Records from a dataset

....

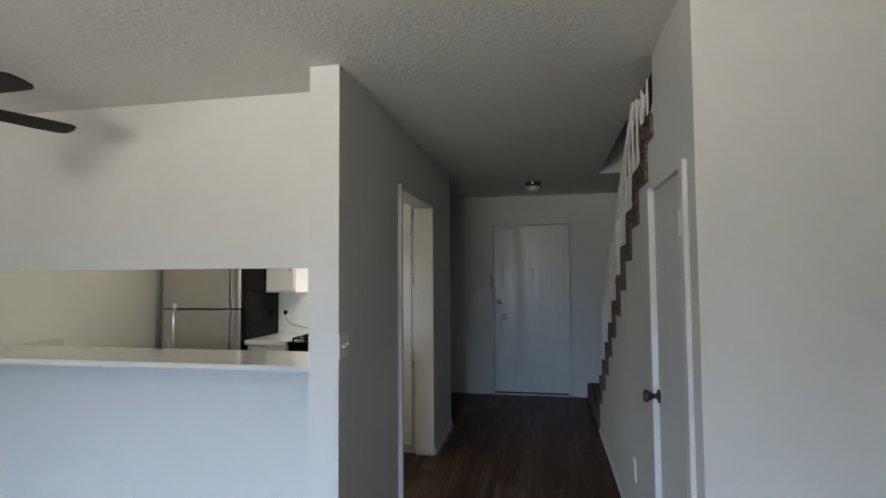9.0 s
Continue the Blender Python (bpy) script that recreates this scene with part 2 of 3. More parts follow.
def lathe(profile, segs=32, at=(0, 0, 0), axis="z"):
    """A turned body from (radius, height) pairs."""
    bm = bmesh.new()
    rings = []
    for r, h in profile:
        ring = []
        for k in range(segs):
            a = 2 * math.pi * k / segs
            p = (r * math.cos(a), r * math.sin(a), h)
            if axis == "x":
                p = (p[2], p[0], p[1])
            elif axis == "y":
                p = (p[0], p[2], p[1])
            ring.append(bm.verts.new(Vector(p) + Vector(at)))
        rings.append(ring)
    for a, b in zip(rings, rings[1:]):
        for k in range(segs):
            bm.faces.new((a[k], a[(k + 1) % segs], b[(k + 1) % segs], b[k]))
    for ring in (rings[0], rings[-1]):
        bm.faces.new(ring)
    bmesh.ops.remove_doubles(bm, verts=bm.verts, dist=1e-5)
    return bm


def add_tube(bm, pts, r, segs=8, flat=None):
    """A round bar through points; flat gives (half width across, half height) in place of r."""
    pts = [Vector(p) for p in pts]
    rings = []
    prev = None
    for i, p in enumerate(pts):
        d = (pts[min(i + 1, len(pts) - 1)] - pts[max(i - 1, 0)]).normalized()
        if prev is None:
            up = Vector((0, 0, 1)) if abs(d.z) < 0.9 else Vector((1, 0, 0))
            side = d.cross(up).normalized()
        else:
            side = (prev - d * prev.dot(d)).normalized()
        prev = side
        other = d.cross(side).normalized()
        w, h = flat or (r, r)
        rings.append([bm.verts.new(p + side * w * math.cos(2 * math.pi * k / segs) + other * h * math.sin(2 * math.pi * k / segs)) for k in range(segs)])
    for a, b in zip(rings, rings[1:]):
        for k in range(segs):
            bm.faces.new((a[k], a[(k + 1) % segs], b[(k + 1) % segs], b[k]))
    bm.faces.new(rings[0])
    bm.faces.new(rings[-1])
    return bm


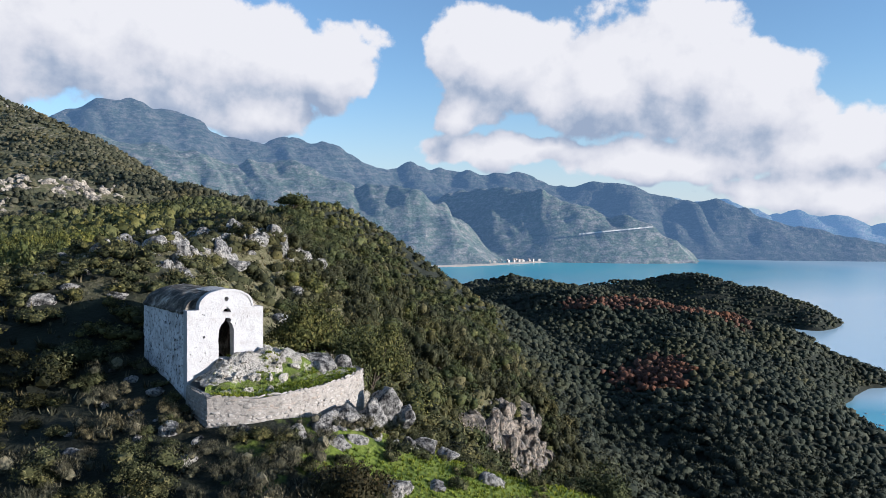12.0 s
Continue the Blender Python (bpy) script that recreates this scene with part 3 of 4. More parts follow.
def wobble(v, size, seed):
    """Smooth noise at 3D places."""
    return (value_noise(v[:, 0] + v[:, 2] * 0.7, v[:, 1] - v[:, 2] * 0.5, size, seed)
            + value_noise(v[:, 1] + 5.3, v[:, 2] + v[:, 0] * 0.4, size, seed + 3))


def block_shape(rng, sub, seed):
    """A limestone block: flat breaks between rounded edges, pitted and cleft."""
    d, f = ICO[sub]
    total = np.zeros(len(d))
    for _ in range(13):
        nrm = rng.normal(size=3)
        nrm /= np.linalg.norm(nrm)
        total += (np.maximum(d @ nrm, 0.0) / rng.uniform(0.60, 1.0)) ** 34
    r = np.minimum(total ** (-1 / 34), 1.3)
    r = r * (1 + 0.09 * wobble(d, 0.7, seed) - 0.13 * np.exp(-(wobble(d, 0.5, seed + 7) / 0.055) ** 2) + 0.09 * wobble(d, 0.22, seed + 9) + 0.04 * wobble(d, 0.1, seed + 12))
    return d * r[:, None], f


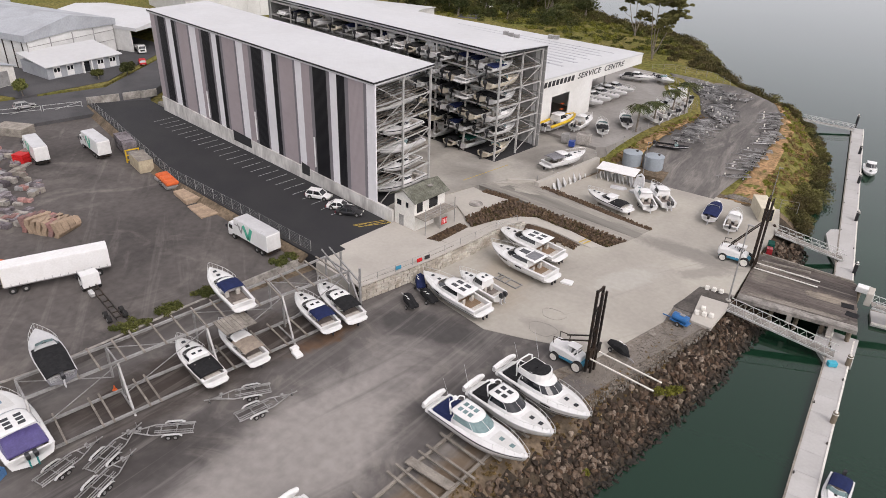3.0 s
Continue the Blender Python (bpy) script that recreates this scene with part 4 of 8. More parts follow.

....

> **WORK TO DO**:
Leave out the pictures and copy every record above exactly.

> **ANSWER TO THE EXERCISE**:
9.0 s
Continue the Blender Python (bpy) script that recreates this scene with part 2 of 3. More parts follow.
def lathe(profile, segs=32, at=(0, 0, 0), axis="z"):
    """A turned body from (radius, height) pairs."""
    bm = bmesh.new()
    rings = []
    for r, h in profile:
        ring = []
        for k in range(segs):
            a = 2 * math.pi * k / segs
            p = (r * math.cos(a), r * math.sin(a), h)
            if axis == "x":
                p = (p[2], p[0], p[1])
            elif axis == "y":
                p = (p[0], p[2], p[1])
            ring.append(bm.verts.new(Vector(p) + Vector(at)))
        rings.append(ring)
    for a, b in zip(rings, rings[1:]):
        for k in range(segs):
            bm.faces.new((a[k], a[(k + 1) % segs], b[(k + 1) % segs], b[k]))
    for ring in (rings[0], rings[-1]):
        bm.faces.new(ring)
    bmesh.ops.remove_doubles(bm, verts=bm.verts, dist=1e-5)
    return bm


def add_tube(bm, pts, r, segs=8, flat=None):
    """A round bar through points; flat gives (half width across, half height) in place of r."""
    pts = [Vector(p) for p in pts]
    rings = []
    prev = None
    for i, p in enumerate(pts):
        d = (pts[min(i + 1, len(pts) - 1)] - pts[max(i - 1, 0)]).normalized()
        if prev is None:
            up = Vector((0, 0, 1)) if abs(d.z) < 0.9 else Vector((1, 0, 0))
            side = d.cross(up).normalized()
        else:
            side = (prev - d * prev.dot(d)).normalized()
        prev = side
        other = d.cross(side).normalized()
        w, h = flat or (r, r)
        rings.append([bm.verts.new(p + side * w * math.cos(2 * math.pi * k / segs) + other * h * math.sin(2 * math.pi * k / segs)) for k in range(segs)])
    for a, b in zip(rings, rings[1:]):
        for k in range(segs):
            bm.faces.new((a[k], a[(k + 1) % segs], b[(k + 1) % segs], b[k]))
    bm.faces.new(rings[0])
    bm.faces.new(rings[-1])
    return bm


12.0 s
Continue the Blender Python (bpy) script that recreates this scene with part 3 of 4. More parts follow.
def wobble(v, size, seed):
    """Smooth noise at 3D places."""
    return (value_noise(v[:, 0] + v[:, 2] * 0.7, v[:, 1] - v[:, 2] * 0.5, size, seed)
            + value_noise(v[:, 1] + 5.3, v[:, 2] + v[:, 0] * 0.4, size, seed + 3))


def block_shape(rng, sub, seed):
    """A limestone block: flat breaks between rounded edges, pitted and cleft."""
    d, f = ICO[sub]
    total = np.zeros(len(d))
    for _ in range(13):
        nrm = rng.normal(size=3)
        nrm /= np.linalg.norm(nrm)
        total += (np.maximum(d @ nrm, 0.0) / rng.uniform(0.60, 1.0)) ** 34
    r = np.minimum(total ** (-1 / 34), 1.3)
    r = r * (1 + 0.09 * wobble(d, 0.7, seed) - 0.13 * np.exp(-(wobble(d, 0.5, seed + 7) / 0.055) ** 2) + 0.09 * wobble(d, 0.22, seed + 9) + 0.04 * wobble(d, 0.1, seed + 12))
    return d * r[:, None], f


3.0 s
Continue the Blender Python (bpy) script that recreates this scene with part 4 of 8. More parts follow.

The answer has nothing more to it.